The original Isshinryu patch was developed by Arcenio J. Advincula in 1961. At the time Advincula was a young American Marine and student of Tatsuo Shimabuku. Advincula asked Shimabuku for permission to use the picture of Megami to design the Isshinryu patch. Some of the symbols found within the patch are as follows:

Shape of the Patch The shape of the patch represents a vertical fist, a distinguishing characteristic of Isshinryu karate. 

3 Stars The three stars have multiple meanings and are in the position of the Okinawan kanji (symbol) for one ( — ). Isshinryu means “One-heart way” and Shimabuku believed that “All things begin with one.” The three stars also represent the triads of Mind/Body/Spirit or Shorin-ryu (mother), Goju-ryu (father) and Isshin-ryu (baby). The three stars symbolize all of Tatsuo’s teachers who light the way.

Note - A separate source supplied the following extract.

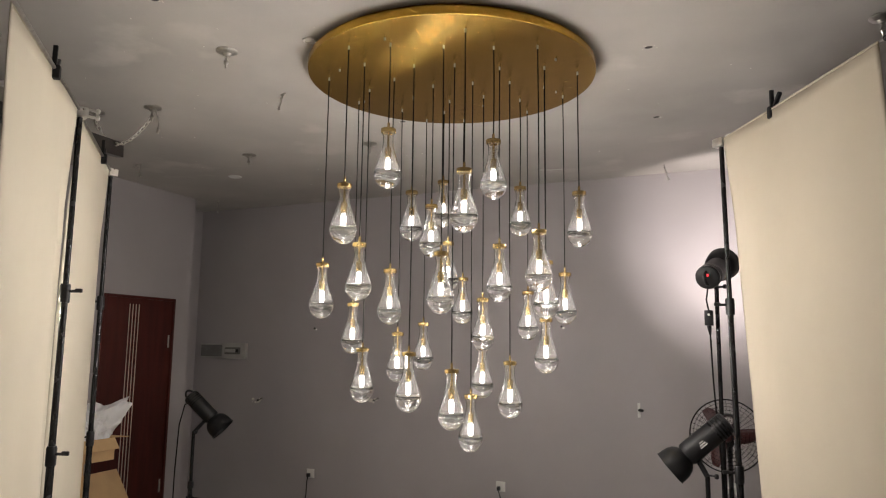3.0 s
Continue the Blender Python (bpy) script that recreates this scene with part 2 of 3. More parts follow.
setting("wall_east", box((0.2, Y1 - Y0, CEIL), (X1 + 0.1, (Y0 + Y1) / 2, CEIL / 2), 0), WALL, "plain grey painted wall", "wall")
D0, D1, DH = -1.66, -0.80, 2.14
bm = box((REC * -1 + X0 + 0.2, D0 - Y0, CEIL), ((X0 + REC - 0.2) / 2, (D0 + Y0) / 2, CEIL / 2), 0)
box((REC * -1 + X0 + 0.2, D1 - D0, CEIL - DH), ((X0 + REC - 0.2) / 2, (D0 + D1) / 2, (CEIL + DH) / 2), 0, bm)
box((REC * -1 + X0 + 0.2, -0.6 - D1, CEIL), ((X0 + REC - 0.2) / 2, (D1 - 0.6) / 2, CEIL / 2), 0, bm)
setting("wall_west", bm, WALL, "grey painted wall round a dark red door", "wall")
setting("wall_recess", box((0.2, 0.6, CEIL), (REC - 0.1, -0.3, CEIL / 2), 0), WALL, "grey painted recess beside the door", "wall")
bm = box((X1 - REC, 0.014, 0.06), ((X1 + REC) / 2, -0.007, 0.03), 0.002)
setting("baseboard", bm, BASE, "black glossy baseboard along the grey wall", "baseboard")

# the door, flush in its opening
door = thing("door_1", (X0, (D0 + D1) / 2, 0), "closed dark red-brown door with thin pale strips", "door", kind="structure")
part("door_leaf", box((0.045, D1 - D0 - 0.05, DH - 0.03), (-0.03, 0, DH / 2 - 0.01), 0.003), DOOR, door)
for s in (-1, 1):
    part("door_frame", box((0.07, 0.03, DH), (-0.03, s * ((D1 - D0) / 2 - 0.015), DH / 2), 0.003), DOOR, door)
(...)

Dragon in the Sky The dragon in the sky is Tatsuo, the Dragon Man (Tatsu meaning dragon and o meaning man).

The Dragon & Tiger The tiger (in Megami’s headress) represents earth and the body. The dragon represents heaven and the mind/spirit. The dragon and tiger therefore represent heaven and earth, yin and yang or the spiritual and physical sides of Isshinryu karate. 

Dark Background  Symbolizes the night and the unknown. The three stars in the night sky represent Shimabuku’s teachers who light the way. 

Gold Border Represents the purity of karate and is a reminder that karate should never be misused.

The Hands of Megami The left hand is open indicating that a karateka (student of karate) always prefers a peaceful solution. The clenched right fist represents the strength to defend if necessary and only as a last resort. 

Half-Woman / Half-Dragon The upper body (woman) illustrates that karate can be as gentle or soft as a woman. The lower body (dragon) shows that, if needed, karate can be as fierce or hard as a dragon. The turbulent water symbolizes the possibility of danger, which is always present. The calm face of the Megami helps one remember to remain calm especially in times of crisis.